Rows from a dataset of clips and code
'''

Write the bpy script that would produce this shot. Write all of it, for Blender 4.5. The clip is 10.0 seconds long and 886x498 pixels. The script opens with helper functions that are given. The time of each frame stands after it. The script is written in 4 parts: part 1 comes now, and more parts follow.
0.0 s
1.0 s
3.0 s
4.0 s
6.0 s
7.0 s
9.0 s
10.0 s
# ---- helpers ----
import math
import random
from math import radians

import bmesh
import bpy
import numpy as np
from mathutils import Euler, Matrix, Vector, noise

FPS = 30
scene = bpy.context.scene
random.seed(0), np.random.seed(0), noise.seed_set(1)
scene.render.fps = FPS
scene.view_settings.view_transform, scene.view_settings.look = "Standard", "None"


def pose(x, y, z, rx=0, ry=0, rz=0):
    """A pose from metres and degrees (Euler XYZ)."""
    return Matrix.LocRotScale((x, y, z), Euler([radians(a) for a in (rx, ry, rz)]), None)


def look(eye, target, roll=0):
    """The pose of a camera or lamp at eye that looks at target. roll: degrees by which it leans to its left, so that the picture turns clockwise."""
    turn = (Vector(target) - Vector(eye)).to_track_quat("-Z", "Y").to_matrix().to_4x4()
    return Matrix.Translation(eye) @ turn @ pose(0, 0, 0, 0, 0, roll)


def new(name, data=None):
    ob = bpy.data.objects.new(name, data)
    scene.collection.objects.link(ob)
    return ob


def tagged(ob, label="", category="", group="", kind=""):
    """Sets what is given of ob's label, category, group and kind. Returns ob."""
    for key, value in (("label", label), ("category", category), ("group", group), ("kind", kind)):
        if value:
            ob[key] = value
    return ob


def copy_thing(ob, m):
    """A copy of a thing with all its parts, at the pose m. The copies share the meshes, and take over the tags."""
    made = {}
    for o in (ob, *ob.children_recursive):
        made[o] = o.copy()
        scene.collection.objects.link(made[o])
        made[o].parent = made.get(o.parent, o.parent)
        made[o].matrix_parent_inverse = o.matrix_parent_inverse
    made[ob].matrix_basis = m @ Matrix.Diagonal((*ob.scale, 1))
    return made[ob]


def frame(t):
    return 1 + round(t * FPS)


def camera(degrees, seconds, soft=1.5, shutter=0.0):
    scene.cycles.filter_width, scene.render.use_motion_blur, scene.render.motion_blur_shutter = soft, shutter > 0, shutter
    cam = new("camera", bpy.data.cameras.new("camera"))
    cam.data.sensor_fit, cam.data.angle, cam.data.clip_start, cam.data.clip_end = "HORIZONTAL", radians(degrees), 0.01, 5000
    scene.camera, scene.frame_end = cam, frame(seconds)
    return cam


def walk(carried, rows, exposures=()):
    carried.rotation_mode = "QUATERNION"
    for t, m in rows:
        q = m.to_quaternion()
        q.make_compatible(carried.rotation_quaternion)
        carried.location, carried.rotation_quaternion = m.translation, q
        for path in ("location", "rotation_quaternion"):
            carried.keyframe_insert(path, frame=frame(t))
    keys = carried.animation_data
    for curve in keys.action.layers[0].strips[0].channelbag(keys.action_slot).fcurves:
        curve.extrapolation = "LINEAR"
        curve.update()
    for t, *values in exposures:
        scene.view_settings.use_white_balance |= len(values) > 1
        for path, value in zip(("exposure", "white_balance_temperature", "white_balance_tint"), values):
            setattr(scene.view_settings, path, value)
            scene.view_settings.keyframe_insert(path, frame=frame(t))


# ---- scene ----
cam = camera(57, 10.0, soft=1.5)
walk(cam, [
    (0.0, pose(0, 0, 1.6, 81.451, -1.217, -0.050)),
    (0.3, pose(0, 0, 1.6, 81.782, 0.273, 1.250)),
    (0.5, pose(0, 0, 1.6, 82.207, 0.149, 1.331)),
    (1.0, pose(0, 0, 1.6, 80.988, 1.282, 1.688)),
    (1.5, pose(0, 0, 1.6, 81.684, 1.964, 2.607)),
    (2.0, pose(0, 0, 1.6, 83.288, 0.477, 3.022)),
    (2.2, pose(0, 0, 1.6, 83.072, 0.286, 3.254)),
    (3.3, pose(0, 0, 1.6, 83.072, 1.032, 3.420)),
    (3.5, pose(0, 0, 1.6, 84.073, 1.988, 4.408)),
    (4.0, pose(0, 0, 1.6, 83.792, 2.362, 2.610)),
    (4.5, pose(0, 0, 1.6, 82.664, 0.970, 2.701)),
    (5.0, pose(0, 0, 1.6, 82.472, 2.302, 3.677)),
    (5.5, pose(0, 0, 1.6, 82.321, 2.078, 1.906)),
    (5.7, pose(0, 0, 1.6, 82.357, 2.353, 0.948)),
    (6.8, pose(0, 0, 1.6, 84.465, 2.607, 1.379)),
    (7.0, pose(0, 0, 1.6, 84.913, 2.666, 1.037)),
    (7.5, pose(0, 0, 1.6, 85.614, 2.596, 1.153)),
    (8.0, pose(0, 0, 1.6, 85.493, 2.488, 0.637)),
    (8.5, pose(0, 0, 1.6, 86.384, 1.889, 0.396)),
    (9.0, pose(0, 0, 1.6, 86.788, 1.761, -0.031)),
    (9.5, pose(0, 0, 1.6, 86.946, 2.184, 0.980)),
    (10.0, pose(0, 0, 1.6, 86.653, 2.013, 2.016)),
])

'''
'''

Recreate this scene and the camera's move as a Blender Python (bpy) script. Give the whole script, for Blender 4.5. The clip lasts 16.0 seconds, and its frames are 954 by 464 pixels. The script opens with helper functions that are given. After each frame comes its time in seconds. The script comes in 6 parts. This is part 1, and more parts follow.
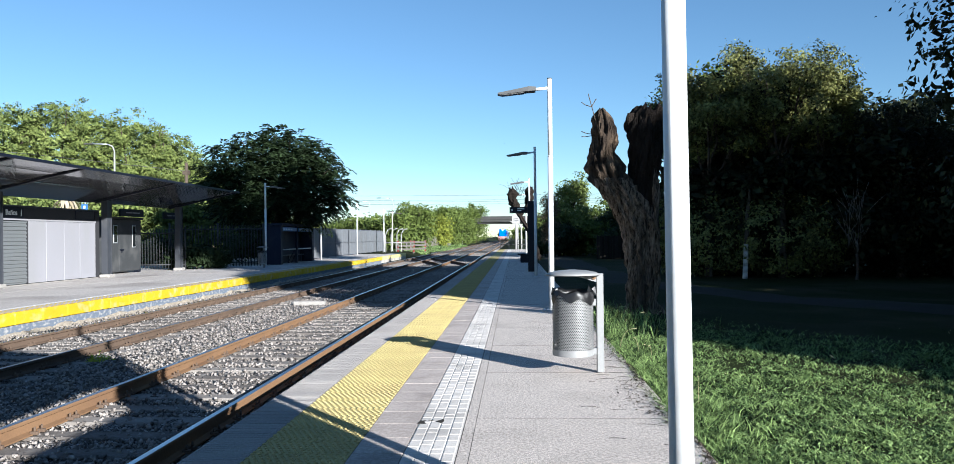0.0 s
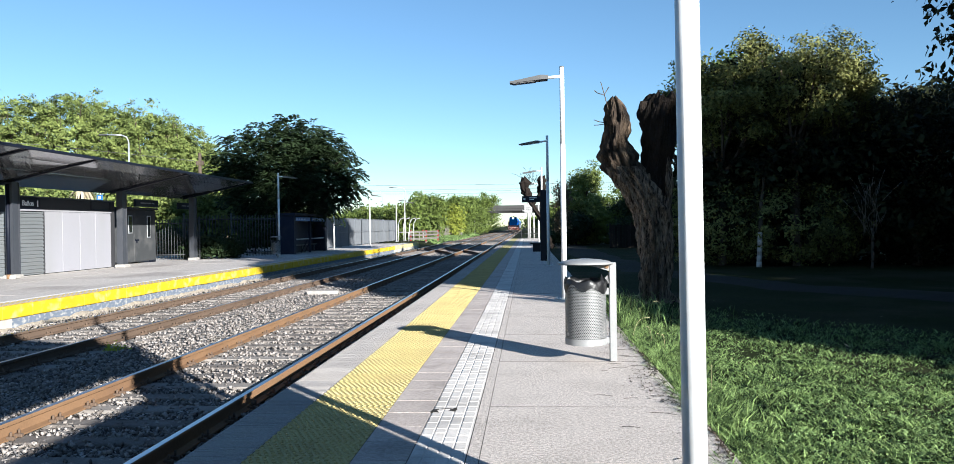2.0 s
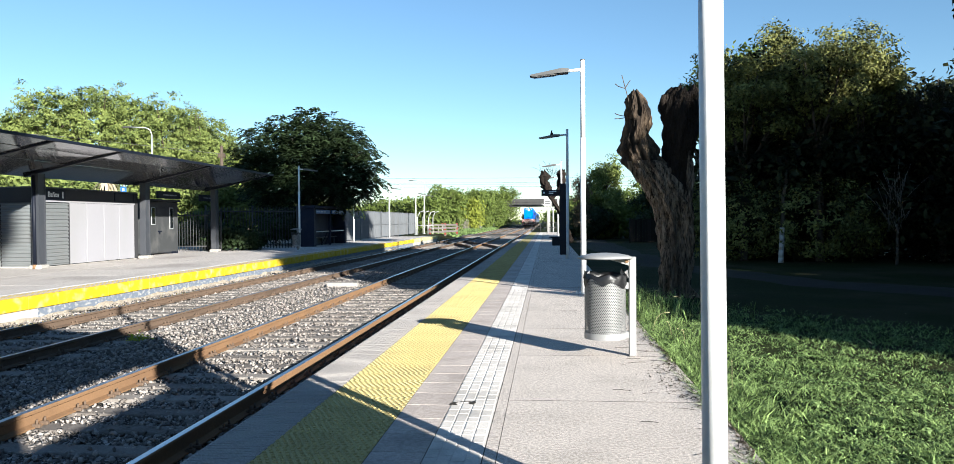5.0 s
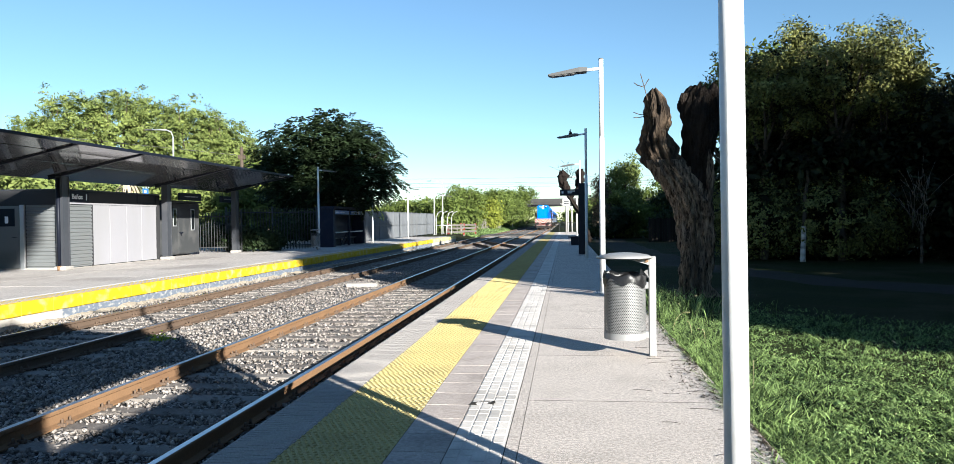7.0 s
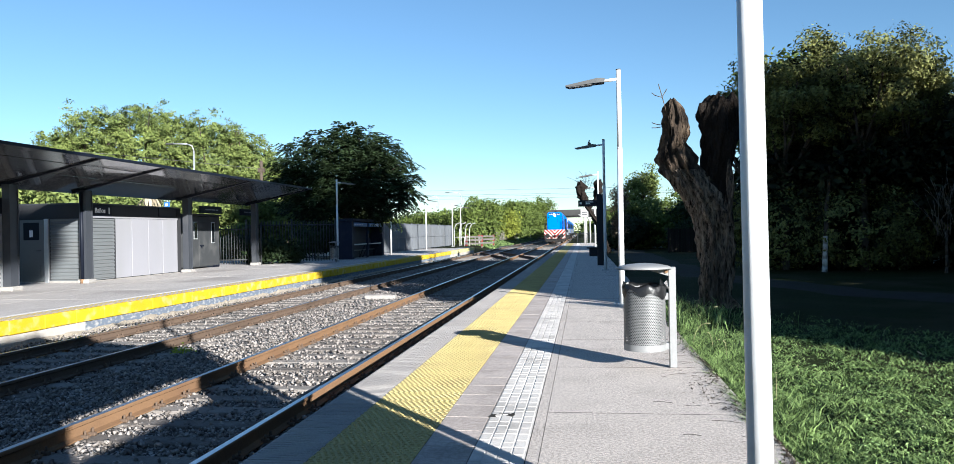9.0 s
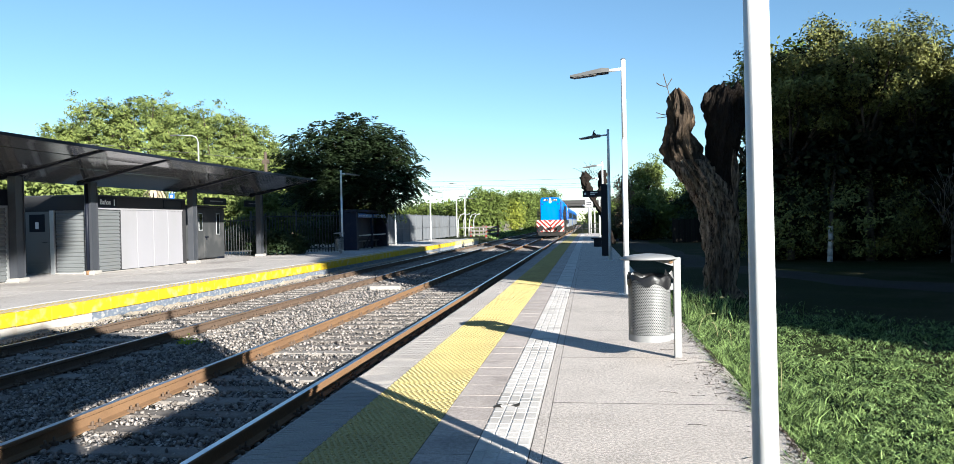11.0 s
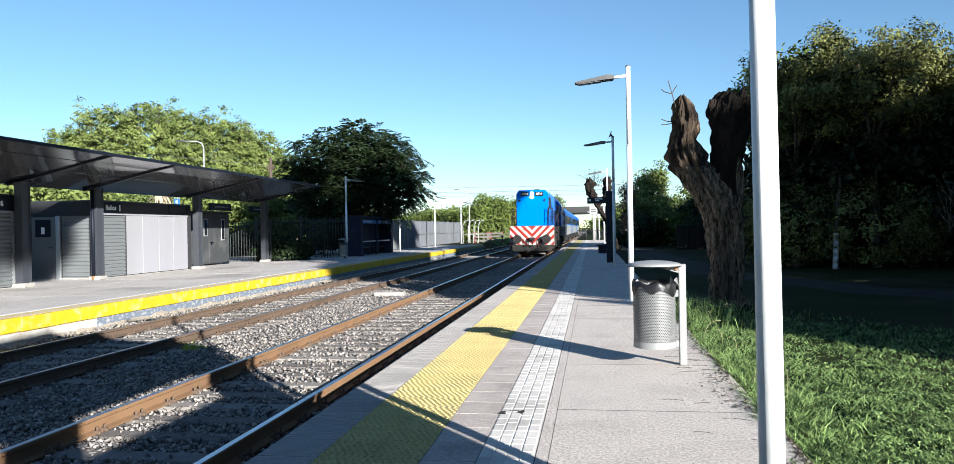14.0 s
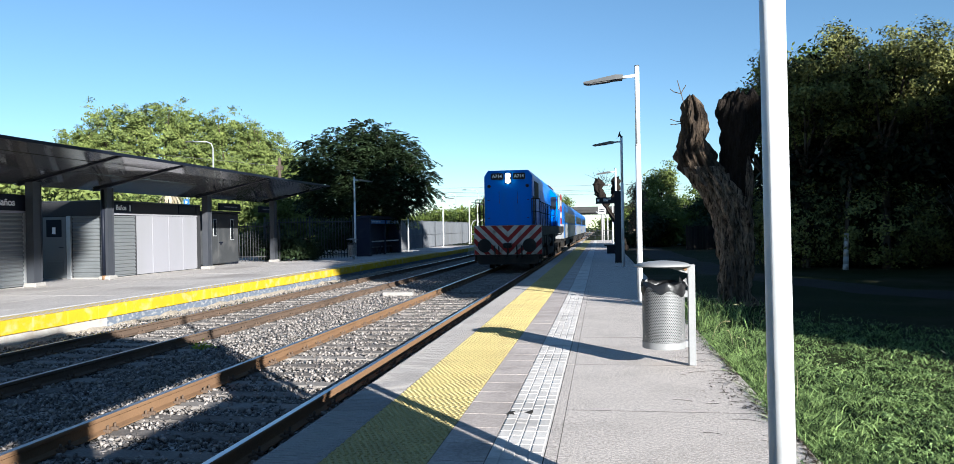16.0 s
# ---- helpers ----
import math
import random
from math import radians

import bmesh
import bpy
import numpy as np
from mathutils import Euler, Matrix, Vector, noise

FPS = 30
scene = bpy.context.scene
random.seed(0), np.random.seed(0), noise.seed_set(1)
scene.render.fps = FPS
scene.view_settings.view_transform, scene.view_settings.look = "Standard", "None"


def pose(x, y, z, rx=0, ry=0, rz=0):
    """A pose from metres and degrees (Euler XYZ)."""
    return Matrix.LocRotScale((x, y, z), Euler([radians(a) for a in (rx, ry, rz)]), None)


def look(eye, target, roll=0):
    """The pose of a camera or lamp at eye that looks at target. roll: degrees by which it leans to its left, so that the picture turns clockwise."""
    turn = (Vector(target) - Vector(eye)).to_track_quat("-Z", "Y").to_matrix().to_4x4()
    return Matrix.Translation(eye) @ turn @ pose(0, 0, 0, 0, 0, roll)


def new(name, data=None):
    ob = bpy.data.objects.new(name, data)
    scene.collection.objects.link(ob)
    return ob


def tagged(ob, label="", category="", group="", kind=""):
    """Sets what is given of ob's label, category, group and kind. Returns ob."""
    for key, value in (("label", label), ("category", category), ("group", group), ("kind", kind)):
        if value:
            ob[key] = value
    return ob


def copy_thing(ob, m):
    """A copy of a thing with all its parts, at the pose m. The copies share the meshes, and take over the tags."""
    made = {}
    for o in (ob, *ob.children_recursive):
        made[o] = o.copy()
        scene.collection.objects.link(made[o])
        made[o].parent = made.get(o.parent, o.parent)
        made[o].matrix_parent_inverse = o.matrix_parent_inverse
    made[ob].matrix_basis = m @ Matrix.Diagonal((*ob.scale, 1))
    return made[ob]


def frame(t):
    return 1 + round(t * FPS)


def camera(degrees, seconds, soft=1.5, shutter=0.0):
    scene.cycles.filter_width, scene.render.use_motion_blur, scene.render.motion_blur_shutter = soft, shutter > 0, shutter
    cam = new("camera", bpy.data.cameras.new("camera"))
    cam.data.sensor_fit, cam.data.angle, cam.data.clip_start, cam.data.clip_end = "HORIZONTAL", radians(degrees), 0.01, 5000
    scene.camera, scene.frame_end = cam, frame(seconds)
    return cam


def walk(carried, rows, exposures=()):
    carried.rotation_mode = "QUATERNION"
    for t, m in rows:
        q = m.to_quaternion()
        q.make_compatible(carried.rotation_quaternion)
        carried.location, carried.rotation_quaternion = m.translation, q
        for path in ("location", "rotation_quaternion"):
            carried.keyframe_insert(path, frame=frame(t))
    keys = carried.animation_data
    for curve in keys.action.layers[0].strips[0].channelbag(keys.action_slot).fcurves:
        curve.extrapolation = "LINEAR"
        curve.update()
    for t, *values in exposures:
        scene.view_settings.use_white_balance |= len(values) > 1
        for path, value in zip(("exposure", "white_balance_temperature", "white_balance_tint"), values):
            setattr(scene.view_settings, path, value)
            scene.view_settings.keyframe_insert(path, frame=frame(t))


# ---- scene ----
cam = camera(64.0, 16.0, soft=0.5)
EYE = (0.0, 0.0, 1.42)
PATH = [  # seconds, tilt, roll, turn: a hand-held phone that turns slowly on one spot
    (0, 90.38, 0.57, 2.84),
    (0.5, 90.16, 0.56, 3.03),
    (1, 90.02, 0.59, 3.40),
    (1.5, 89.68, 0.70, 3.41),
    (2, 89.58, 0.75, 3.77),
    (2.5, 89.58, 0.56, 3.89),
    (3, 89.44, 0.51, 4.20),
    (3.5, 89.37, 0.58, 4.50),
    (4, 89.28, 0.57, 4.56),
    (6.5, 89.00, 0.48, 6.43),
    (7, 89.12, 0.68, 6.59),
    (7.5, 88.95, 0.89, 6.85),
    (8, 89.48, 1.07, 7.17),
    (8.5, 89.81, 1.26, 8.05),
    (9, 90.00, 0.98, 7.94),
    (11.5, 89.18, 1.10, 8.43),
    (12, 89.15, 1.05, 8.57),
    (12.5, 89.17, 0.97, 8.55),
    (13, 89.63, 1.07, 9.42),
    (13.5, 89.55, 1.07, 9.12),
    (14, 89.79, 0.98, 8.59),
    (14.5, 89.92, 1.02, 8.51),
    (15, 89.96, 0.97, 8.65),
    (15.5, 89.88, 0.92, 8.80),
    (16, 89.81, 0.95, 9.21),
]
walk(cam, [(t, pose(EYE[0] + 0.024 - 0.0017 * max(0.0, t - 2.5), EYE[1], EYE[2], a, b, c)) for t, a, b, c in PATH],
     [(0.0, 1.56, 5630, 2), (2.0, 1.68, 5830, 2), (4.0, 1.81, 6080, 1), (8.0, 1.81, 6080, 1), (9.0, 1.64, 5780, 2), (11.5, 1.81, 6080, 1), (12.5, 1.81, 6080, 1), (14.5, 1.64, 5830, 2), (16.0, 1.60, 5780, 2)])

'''

*WHAT YOU HAVE TO DO*. Locate the word "seconds" in the records above, and return each line that has it.

*COMPLETE OUTPUT*.
Write the bpy script that would produce this shot. Write all of it, for Blender 4.5. The clip is 10.0 seconds long and 886x498 pixels. The script opens with helper functions that are given. The time of each frame stands after it. The script is written in 4 parts: part 1 comes now, and more parts follow.
def camera(degrees, seconds, soft=1.5, shutter=0.0):
    scene.camera, scene.frame_end = cam, frame(seconds)
Recreate this scene and the camera's move as a Blender Python (bpy) script. Give the whole script, for Blender 4.5. The clip lasts 16.0 seconds, and its frames are 954 by 464 pixels. The script opens with helper functions that are given. After each frame comes its time in seconds. The script comes in 6 parts. This is part 1, and more parts follow.
def camera(degrees, seconds, soft=1.5, shutter=0.0):
    scene.camera, scene.frame_end = cam, frame(seconds)
PATH = [  # seconds, tilt, roll, turn: a hand-held phone that turns slowly on one spot